Task requirements: Starting at the line that contains "q = m.to_quaternion()", copy every line down to the line that contains "0), (3000, 0)]", inclusive, exactly as it stands. Omit all other lines.

Given records:
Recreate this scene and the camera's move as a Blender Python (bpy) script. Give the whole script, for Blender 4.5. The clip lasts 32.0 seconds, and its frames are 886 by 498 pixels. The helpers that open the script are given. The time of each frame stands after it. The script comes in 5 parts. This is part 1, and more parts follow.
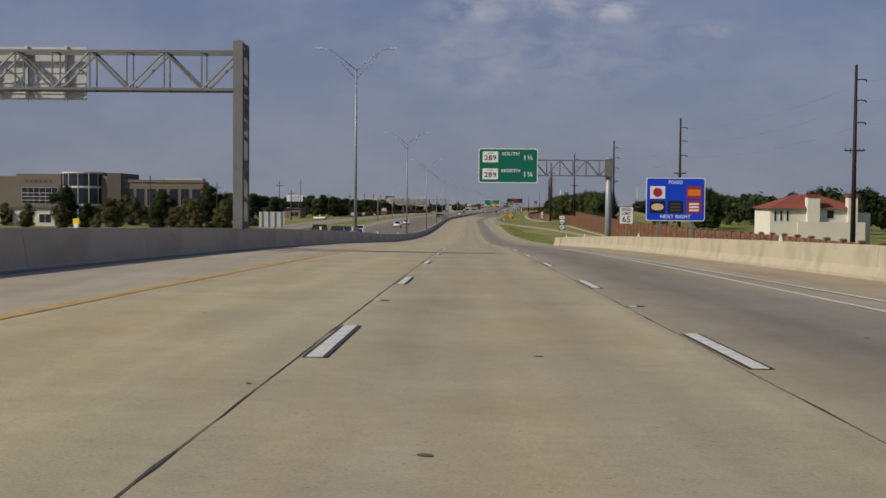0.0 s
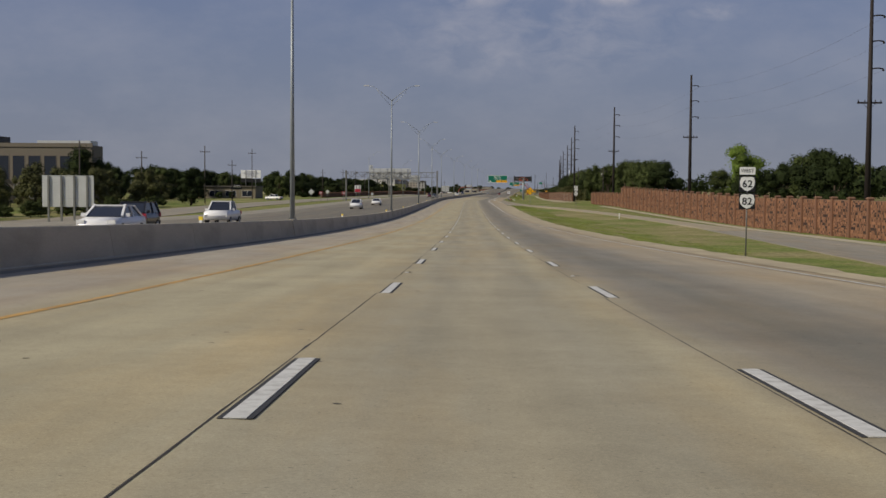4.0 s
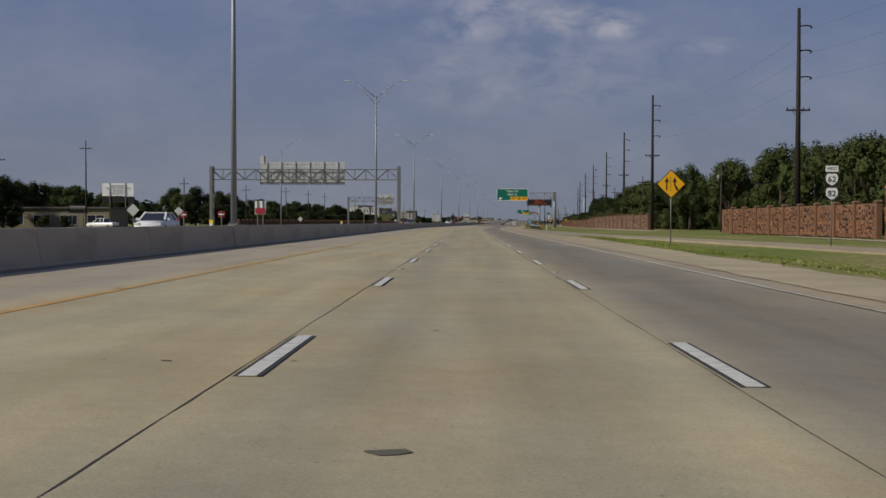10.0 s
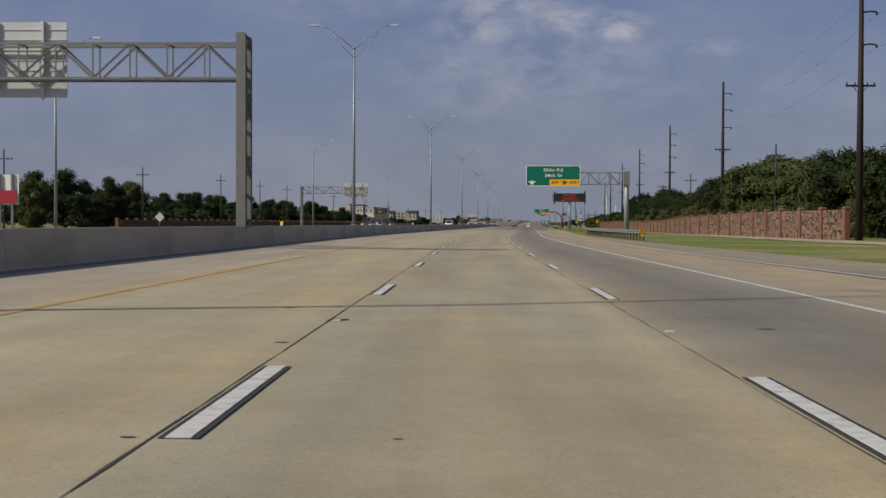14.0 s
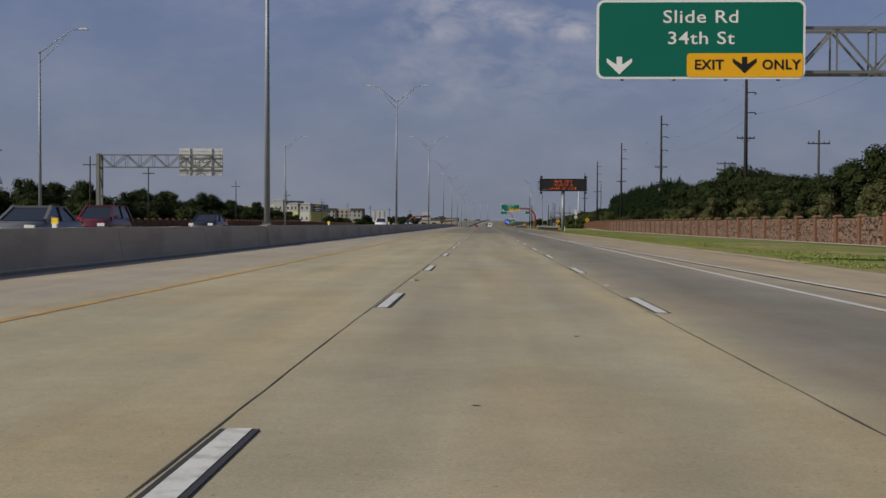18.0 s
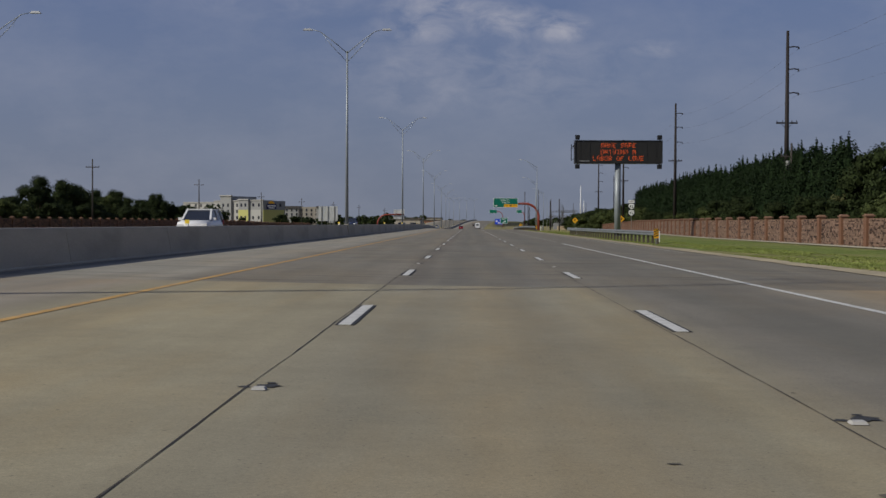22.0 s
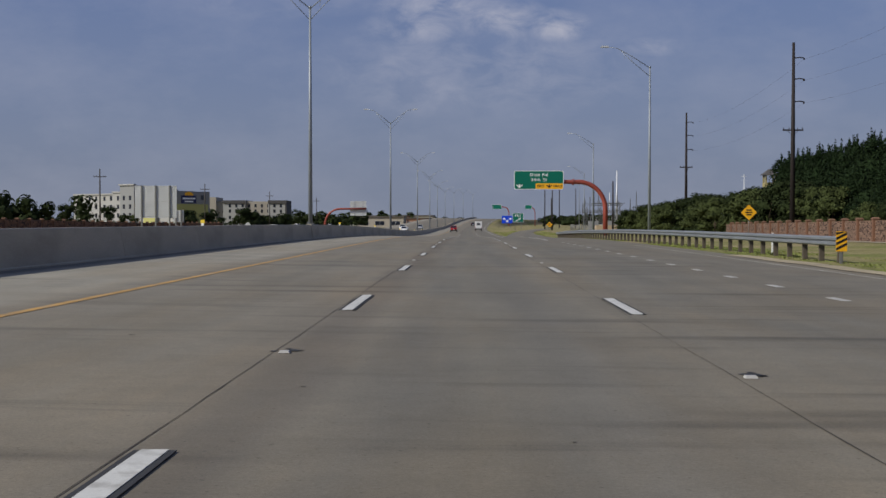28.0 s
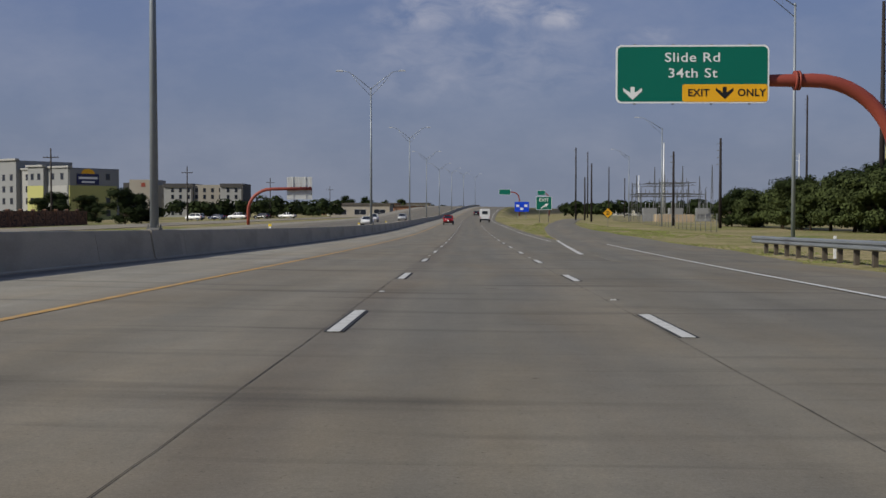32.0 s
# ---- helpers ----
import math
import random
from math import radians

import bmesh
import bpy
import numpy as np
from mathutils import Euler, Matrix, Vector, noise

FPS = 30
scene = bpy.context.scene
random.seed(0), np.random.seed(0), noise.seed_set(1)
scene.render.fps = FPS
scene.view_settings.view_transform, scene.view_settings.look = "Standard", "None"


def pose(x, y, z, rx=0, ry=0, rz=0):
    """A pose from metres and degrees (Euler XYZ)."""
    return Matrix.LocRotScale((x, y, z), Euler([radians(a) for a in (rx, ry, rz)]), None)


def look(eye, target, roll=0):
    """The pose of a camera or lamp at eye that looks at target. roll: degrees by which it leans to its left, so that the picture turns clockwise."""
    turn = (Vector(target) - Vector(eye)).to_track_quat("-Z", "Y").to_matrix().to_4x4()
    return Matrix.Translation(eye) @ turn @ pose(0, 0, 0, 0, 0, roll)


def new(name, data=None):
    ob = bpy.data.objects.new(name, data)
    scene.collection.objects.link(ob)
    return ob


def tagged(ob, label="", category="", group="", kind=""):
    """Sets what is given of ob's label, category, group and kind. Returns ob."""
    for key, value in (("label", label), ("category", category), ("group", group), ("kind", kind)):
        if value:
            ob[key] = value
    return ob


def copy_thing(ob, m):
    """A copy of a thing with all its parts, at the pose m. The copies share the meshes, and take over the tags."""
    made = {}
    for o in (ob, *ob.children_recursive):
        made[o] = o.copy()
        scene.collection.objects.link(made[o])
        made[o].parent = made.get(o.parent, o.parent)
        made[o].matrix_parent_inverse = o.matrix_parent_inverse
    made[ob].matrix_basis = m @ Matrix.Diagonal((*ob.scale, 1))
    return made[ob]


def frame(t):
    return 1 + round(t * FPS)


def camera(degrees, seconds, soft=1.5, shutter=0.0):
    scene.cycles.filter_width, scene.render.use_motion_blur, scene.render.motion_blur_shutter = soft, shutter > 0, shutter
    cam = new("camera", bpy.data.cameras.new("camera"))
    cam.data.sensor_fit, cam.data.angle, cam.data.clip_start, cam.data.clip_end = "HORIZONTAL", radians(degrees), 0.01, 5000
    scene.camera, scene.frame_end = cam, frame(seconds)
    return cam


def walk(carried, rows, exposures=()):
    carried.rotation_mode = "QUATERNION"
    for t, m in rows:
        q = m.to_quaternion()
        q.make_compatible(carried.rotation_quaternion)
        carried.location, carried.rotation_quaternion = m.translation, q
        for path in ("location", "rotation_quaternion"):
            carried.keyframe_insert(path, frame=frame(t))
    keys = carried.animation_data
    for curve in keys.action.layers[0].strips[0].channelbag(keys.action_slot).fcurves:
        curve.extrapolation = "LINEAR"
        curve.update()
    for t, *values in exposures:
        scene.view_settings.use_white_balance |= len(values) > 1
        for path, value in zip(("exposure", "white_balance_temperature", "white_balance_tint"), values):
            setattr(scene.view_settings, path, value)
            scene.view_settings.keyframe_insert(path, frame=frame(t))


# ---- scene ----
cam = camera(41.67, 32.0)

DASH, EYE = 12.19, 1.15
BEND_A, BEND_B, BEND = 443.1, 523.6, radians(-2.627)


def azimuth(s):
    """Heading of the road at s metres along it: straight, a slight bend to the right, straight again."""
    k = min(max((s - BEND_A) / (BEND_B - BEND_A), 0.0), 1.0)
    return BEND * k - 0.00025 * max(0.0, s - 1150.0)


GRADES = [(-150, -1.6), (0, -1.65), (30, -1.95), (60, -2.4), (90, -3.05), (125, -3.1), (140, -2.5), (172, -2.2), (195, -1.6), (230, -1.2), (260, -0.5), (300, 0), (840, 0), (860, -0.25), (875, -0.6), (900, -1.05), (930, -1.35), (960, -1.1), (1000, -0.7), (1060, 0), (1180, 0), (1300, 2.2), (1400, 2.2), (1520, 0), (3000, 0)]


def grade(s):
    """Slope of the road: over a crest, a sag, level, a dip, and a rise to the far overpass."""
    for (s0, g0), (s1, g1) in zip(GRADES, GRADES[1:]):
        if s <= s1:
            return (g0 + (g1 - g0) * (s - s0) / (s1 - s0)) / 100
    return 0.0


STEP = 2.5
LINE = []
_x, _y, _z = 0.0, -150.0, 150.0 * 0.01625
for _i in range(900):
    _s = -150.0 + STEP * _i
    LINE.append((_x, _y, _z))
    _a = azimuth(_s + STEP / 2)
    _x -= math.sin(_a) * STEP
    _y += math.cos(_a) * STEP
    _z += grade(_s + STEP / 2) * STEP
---
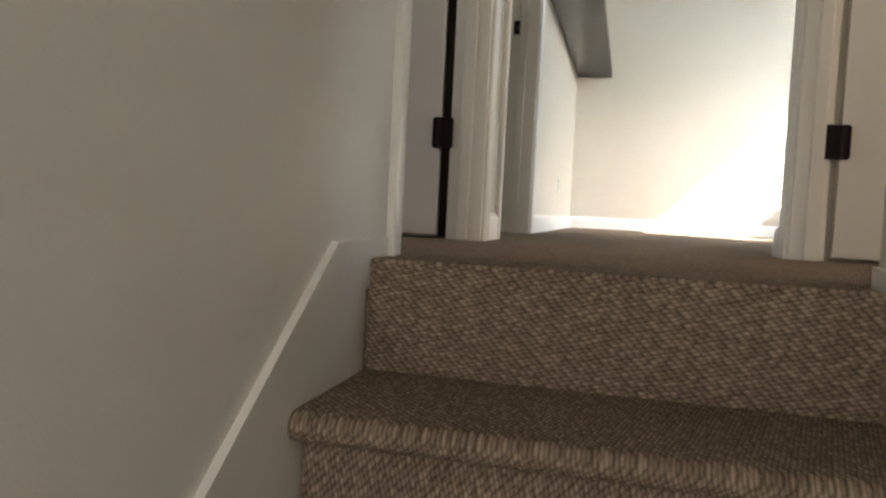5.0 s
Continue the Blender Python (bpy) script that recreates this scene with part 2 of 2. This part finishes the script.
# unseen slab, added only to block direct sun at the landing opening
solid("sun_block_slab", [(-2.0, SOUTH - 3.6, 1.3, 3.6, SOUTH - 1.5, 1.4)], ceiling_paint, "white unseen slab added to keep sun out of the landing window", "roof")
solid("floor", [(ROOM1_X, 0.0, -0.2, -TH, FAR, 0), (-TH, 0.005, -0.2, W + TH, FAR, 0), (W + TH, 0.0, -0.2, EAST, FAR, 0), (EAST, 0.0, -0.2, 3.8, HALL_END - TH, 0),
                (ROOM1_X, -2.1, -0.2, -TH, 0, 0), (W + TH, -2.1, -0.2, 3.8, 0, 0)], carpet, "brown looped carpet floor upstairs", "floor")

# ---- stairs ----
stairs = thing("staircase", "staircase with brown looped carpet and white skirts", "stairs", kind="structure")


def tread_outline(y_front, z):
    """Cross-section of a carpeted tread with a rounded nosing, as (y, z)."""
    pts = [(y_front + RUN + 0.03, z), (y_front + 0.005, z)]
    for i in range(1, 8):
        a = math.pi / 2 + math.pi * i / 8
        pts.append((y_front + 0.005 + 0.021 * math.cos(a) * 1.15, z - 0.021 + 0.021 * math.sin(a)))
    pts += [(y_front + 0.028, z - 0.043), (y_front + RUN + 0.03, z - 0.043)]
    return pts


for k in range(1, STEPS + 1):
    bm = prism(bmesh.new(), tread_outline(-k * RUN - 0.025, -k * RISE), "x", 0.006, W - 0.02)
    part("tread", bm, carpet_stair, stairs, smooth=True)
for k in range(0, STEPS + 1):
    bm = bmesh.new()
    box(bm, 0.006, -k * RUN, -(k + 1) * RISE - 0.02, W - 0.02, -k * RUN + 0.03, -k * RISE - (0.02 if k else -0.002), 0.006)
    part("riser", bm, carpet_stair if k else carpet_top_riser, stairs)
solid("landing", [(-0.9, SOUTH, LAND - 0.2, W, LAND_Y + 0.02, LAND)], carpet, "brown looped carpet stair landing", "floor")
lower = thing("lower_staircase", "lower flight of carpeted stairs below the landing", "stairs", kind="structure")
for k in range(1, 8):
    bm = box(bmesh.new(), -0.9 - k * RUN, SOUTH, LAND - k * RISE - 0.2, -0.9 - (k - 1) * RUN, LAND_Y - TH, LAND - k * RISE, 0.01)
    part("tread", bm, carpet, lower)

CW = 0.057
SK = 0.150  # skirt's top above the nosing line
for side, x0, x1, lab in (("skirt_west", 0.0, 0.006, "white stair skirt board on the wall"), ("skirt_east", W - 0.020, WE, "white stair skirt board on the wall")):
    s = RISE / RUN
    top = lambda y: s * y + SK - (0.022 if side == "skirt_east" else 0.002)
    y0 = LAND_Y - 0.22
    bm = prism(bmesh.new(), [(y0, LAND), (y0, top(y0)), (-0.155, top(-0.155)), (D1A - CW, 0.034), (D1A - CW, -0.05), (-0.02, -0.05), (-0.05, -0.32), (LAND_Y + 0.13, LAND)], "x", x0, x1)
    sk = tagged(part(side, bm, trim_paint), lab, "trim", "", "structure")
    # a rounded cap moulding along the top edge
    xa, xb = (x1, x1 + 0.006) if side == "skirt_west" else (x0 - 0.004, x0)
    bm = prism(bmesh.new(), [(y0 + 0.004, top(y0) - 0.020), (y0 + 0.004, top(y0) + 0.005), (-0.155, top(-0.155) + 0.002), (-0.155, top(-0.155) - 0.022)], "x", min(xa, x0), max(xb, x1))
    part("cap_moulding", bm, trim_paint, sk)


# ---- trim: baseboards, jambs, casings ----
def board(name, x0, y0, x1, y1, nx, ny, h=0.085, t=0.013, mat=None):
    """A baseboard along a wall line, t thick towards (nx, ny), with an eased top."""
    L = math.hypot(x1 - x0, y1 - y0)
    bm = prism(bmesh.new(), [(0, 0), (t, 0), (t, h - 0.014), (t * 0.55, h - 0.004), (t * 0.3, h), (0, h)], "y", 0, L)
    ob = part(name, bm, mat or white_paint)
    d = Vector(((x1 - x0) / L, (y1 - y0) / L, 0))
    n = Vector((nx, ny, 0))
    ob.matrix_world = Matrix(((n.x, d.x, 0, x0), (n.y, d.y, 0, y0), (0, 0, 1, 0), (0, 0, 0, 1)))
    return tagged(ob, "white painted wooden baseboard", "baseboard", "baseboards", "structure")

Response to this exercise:
        q = m.to_quaternion()
        q.make_compatible(carried.rotation_quaternion)
        carried.location, carried.rotation_quaternion = m.translation, q
        for path in ("location", "rotation_quaternion"):
            carried.keyframe_insert(path, frame=frame(t))
    keys = carried.animation_data
    for curve in keys.action.layers[0].strips[0].channelbag(keys.action_slot).fcurves:
        curve.extrapolation = "LINEAR"
        curve.update()
    for t, *values in exposures:
        scene.view_settings.use_white_balance |= len(values) > 1
        for path, value in zip(("exposure", "white_balance_temperature", "white_balance_tint"), values):
            setattr(scene.view_settings, path, value)
            scene.view_settings.keyframe_insert(path, frame=frame(t))


# ---- scene ----
cam = camera(41.67, 32.0)

DASH, EYE = 12.19, 1.15
BEND_A, BEND_B, BEND = 443.1, 523.6, radians(-2.627)


def azimuth(s):
    """Heading of the road at s metres along it: straight, a slight bend to the right, straight again."""
    k = min(max((s - BEND_A) / (BEND_B - BEND_A), 0.0), 1.0)
    return BEND * k - 0.00025 * max(0.0, s - 1150.0)


GRADES = [(-150, -1.6), (0, -1.65), (30, -1.95), (60, -2.4), (90, -3.05), (125, -3.1), (140, -2.5), (172, -2.2), (195, -1.6), (230, -1.2), (260, -0.5), (300, 0), (840, 0), (860, -0.25), (875, -0.6), (900, -1.05), (930, -1.35), (960, -1.1), (1000, -0.7), (1060, 0), (1180, 0), (1300, 2.2), (1400, 2.2), (1520, 0), (3000, 0)]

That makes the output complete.